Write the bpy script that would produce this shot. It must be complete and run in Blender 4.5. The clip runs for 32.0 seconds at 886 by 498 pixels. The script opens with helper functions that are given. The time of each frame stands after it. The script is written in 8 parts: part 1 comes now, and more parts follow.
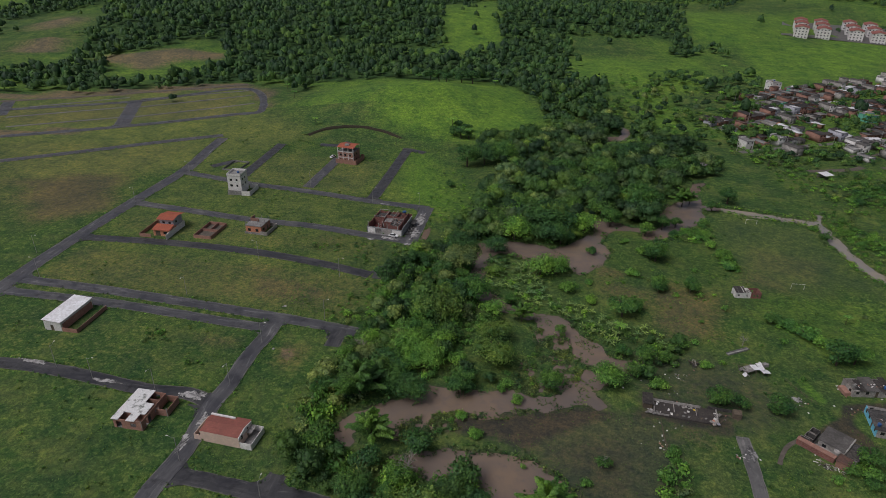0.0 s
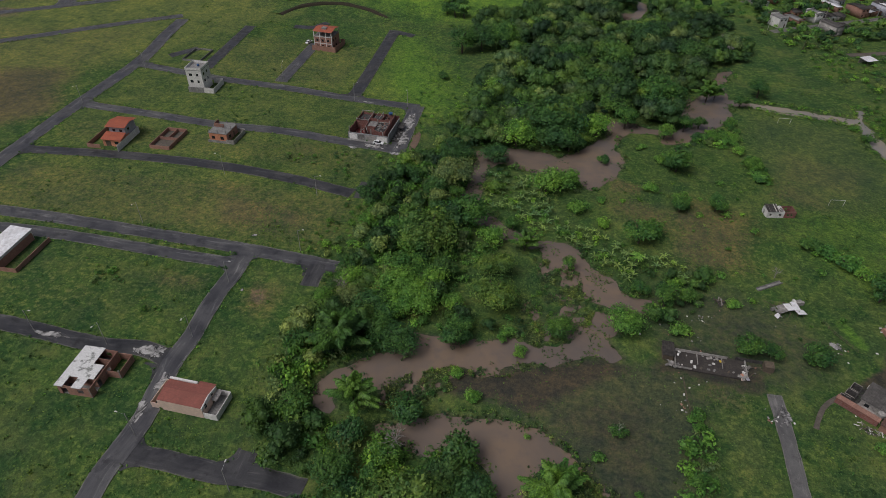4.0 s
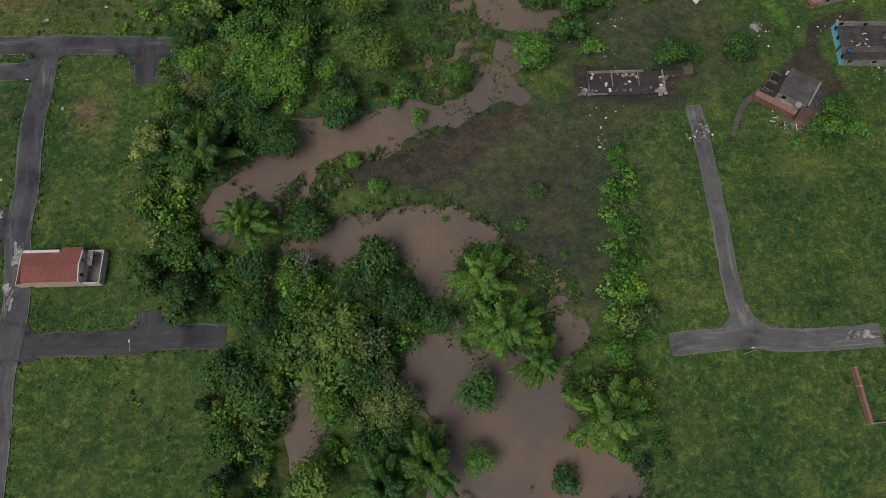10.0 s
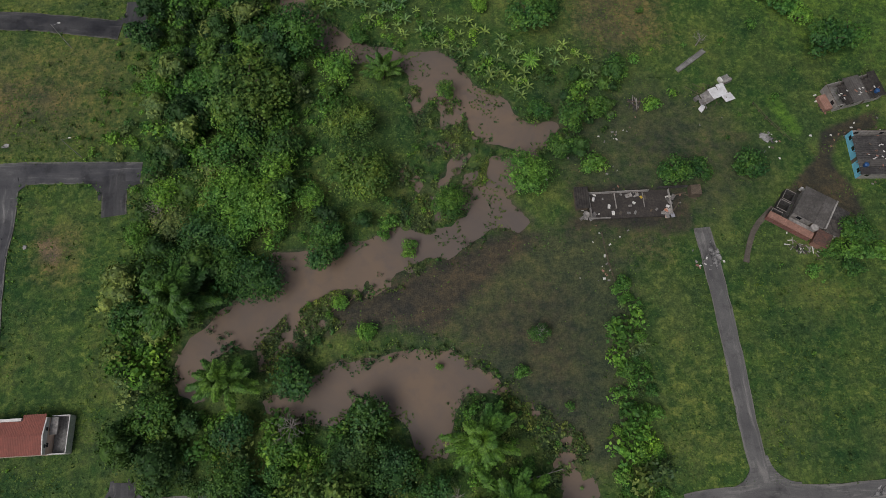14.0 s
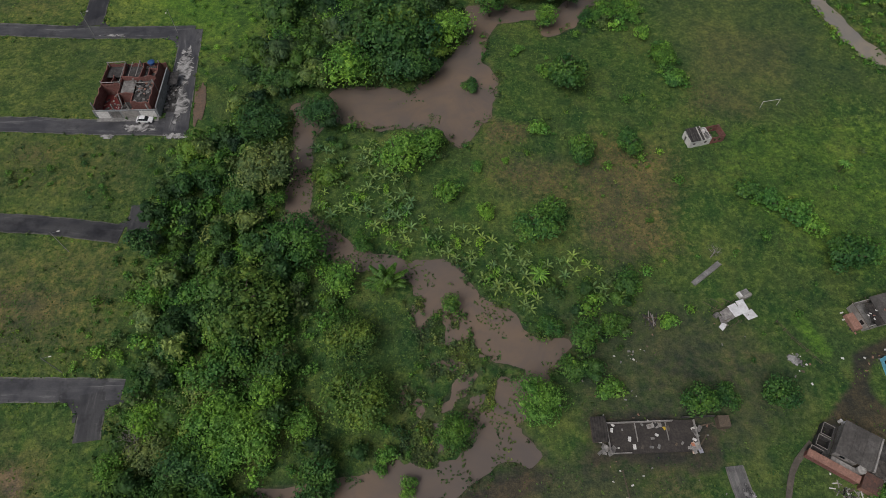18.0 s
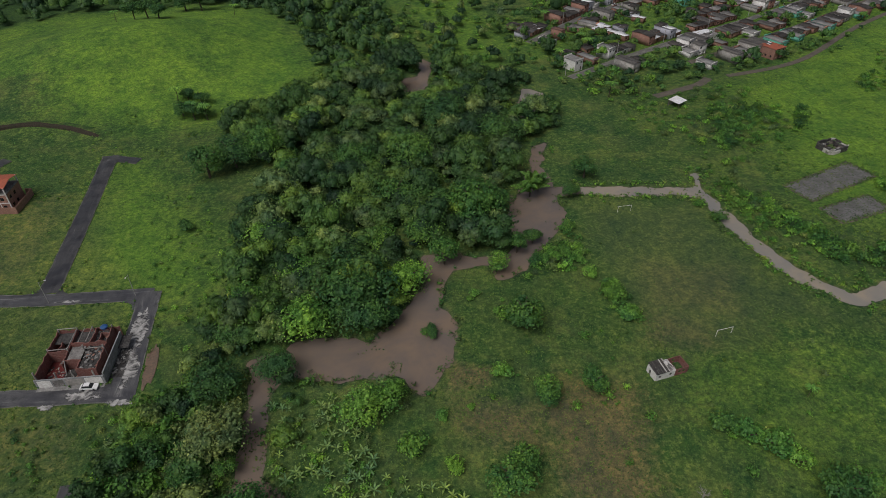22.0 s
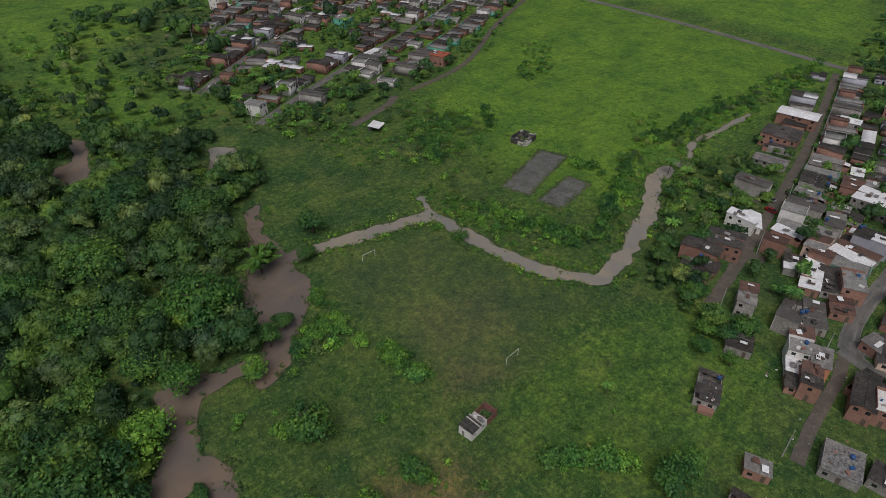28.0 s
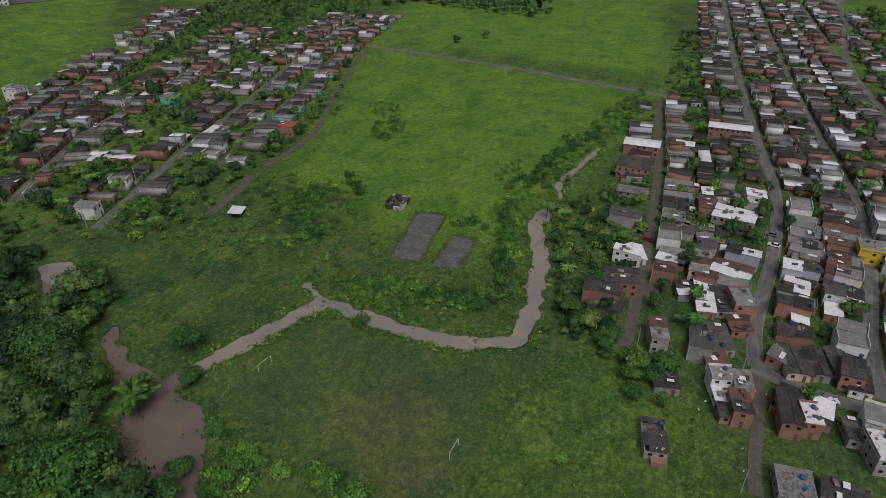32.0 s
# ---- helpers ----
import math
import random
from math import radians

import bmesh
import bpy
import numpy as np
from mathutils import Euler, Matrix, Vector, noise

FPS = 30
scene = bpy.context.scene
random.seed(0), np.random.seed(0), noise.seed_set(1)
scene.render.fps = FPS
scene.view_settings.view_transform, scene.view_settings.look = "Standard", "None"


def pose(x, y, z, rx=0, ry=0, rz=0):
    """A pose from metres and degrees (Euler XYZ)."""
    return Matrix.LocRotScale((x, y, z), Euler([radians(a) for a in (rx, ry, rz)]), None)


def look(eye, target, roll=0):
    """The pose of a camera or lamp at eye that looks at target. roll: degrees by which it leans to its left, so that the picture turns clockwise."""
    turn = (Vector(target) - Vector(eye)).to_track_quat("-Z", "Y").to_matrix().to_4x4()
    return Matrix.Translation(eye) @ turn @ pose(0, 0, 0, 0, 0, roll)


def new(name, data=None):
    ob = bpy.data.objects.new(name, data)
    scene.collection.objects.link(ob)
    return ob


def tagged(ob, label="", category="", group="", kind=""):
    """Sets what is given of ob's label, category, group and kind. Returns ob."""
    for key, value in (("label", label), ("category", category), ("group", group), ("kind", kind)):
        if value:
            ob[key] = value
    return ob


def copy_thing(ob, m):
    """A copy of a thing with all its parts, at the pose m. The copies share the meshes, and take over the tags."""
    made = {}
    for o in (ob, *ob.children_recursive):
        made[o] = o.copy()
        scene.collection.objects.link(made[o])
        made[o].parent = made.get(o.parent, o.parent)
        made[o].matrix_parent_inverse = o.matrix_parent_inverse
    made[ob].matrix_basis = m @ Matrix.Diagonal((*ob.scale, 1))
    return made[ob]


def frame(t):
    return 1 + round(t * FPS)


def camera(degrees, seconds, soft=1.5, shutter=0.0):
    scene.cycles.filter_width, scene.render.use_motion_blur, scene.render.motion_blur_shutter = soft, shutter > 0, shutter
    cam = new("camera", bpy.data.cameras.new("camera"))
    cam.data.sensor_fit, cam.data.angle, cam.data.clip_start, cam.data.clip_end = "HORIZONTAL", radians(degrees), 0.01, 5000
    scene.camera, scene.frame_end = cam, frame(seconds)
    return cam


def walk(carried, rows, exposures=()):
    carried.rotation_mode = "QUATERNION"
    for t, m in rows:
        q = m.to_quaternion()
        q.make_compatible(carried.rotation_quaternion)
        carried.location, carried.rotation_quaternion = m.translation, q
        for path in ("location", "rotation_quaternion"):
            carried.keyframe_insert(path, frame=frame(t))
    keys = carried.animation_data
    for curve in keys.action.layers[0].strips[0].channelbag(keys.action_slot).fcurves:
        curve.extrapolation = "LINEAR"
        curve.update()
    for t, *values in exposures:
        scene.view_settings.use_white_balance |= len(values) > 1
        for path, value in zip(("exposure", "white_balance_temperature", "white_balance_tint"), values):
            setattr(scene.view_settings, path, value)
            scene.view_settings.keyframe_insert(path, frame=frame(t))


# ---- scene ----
cam = camera(70.47, 32.0, soft=0.8)


def view(x, y, z, yaw, pitch, roll):
    """A pose from the eye, the heading (left of +y), the tilt and the lean, in degrees."""
    a, b = radians(yaw), radians(pitch)
    way = Vector((-math.sin(a) * math.cos(b), math.cos(a) * math.cos(b), math.sin(b)))
    return look((x, y, z), Vector((x, y, z)) + way, roll)


PATH = [
    (0, 56.06, -276.72, 121.97, 10.233, -27.280, 1.081),
    (0.5, 55.56, -272.41, 121.90, 10.203, -27.250, 1.061),
    (1, 55.11, -268.25, 121.84, 10.193, -27.387, 1.025),
    (1.5, 54.62, -264.23, 121.70, 10.157, -28.572, 1.042),
    (2, 54.00, -259.98, 121.47, 10.070, -30.531, 1.017),
    (2.5, 53.22, -255.71, 121.25, 9.955, -32.567, 1.008),
    (4.5, 50.28, -239.84, 120.75, 8.976, -41.113, 0.997),
    (5, 49.73, -236.38, 120.80, 7.806, -43.375, 0.994),
    (5.5, 49.38, -232.99, 121.01, 5.928, -45.707, 1.024),
    (6, 49.34, -229.84, 121.22, 3.861, -48.017, 1.011),
    (6.5, 49.69, -227.00, 121.48, 2.030, -50.259, 0.923),
    (7, 50.02, -224.30, 121.61, 0.254, -52.922, 0.828),
    (7.5, 50.31, -221.95, 121.71, -0.937, -55.919, 0.684),
    (8, 50.49, -219.50, 121.67, -1.779, -58.931, 0.625),
    (8.5, 50.83, -216.63, 121.67, -2.479, -62.009, 0.456),
    (9, 51.24, -213.50, 121.76, -3.168, -65.093, 0.206),
    (9.5, 51.76, -210.43, 121.76, -3.876, -68.011, 0.015),
    (10, 52.20, -207.52, 121.74, -4.648, -70.686, -0.134),
    (10.5, 52.59, -204.24, 121.72, -5.147, -71.671, -0.251),
    (11, 52.99, -200.69, 121.73, -5.219, -71.372, -0.324),
    (11.5, 53.30, -197.14, 121.77, -5.386, -71.104, -0.344),
    (12, 53.55, -193.56, 121.83, -5.561, -70.873, -0.289),
    (12.5, 53.74, -189.72, 121.92, -5.906, -70.731, -0.126),
    (13, 53.93, -185.63, 122.09, -6.186, -70.742, 0.040),
    (13.5, 54.40, -181.13, 122.28, -6.418, -70.909, 0.217),
    (15.5, 55.88, -168.55, 122.33, -6.397, -67.451, -0.023),
    (16, 56.16, -165.72, 122.18, -6.453, -66.067, -0.037),
    (16.5, 56.45, -163.12, 122.17, -6.272, -64.381, -0.071),
    (17, 56.77, -160.51, 122.13, -5.760, -62.603, -0.219),
    (17.5, 57.00, -158.37, 122.13, -5.326, -60.887, -0.318),
    (18, 57.47, -156.50, 122.31, -5.037, -58.914, -0.308),
    (18.5, 57.70, -155.03, 122.35, -5.095, -56.365, -0.229),
    (19, 57.72, -154.20, 122.42, -5.337, -53.598, -0.080),
    (19.5, 57.94, -153.57, 122.44, -5.419, -50.810, -0.029),
    (20, 58.23, -153.25, 122.32, -5.358, -48.174, -0.075),
    (20.5, 58.54, -152.94, 122.14, -5.281, -45.546, -0.111),
    (21, 58.51, -152.75, 122.04, -6.185, -42.972, -0.153),
    (21.5, 58.52, -152.20, 121.86, -8.059, -40.314, -0.153),
    (22, 58.95, -151.30, 121.69, -9.861, -37.935, -0.163),
    (22.5, 59.55, -150.00, 121.52, -11.424, -37.370, -0.162),
    (23, 60.19, -148.39, 121.34, -12.998, -37.321, -0.186),
    (23.5, 60.82, -146.53, 121.06, -14.750, -37.201, -0.223),
    (24, 61.37, -144.67, 120.65, -16.695, -37.020, -0.301),
    (24.5, 62.36, -142.65, 120.01, -19.197, -36.786, -0.339),
    (25, 63.27, -140.27, 119.13, -22.324, -36.558, -0.214),
    (25.5, 63.93, -137.80, 118.30, -25.563, -36.391, -0.096),
    (27.5, 64.58, -125.60, 117.74, -38.186, -35.989, 0.476),
    (28, 65.00, -122.65, 117.80, -40.634, -35.834, 0.398),
    (28.5, 65.53, -119.72, 118.02, -42.676, -35.674, 0.260),
    (29, 66.15, -117.00, 118.30, -44.617, -35.563, 0.087),
    (29.5, 66.62, -113.92, 118.50, -46.689, -35.222, -0.005),
    (30, 66.69, -110.67, 118.54, -48.902, -34.641, -0.009),
    (30.5, 66.79, -107.82, 118.45, -50.151, -34.026, 0.018),
    (31, 67.13, -105.40, 118.30, -51.247, -33.261, 0.014),
    (31.5, 67.35, -103.07, 118.29, -53.820, -32.442, -0.110),
    (32, 67.44, -100.84, 118.44, -56.840, -31.584, -0.376),
]
walk(cam, [(t, view(*row)) for t, *row in PATH], exposures=[(0.0, 0.0, 6280, 16.5), (5.0, 0.0, 6340, 14.5), (11.0, 0.0, 6420, 13.5), (16.0, 0.03, 6400, 13.5), (20.0, 0.03, 6410, 13), (25.0, 0.03, 6410, 13), (29.0, -0.05, 6330, 14), (32.0, -0.07, 6310, 15)])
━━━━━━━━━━
# [Task brief]
Quote the listing above, but only from the line that shows "from math import radians" through the line that shows "return Matrix.Translation(eye) @".

# [Full answer]
from math import radians

import bmesh
import bpy
import numpy as np
from mathutils import Euler, Matrix, Vector, noise

FPS = 30
scene = bpy.context.scene
random.seed(0), np.random.seed(0), noise.seed_set(1)
scene.render.fps = FPS
scene.view_settings.view_transform, scene.view_settings.look = "Standard", "None"


def pose(x, y, z, rx=0, ry=0, rz=0):
    """A pose from metres and degrees (Euler XYZ)."""
    return Matrix.LocRotScale((x, y, z), Euler([radians(a) for a in (rx, ry, rz)]), None)


def look(eye, target, roll=0):
    """The pose of a camera or lamp at eye that looks at target. roll: degrees by which it leans to its left, so that the picture turns clockwise."""
    turn = (Vector(target) - Vector(eye)).to_track_quat("-Z", "Y").to_matrix().to_4x4()
    return Matrix.Translation(eye) @ turn @ pose(0, 0, 0, 0, 0, roll)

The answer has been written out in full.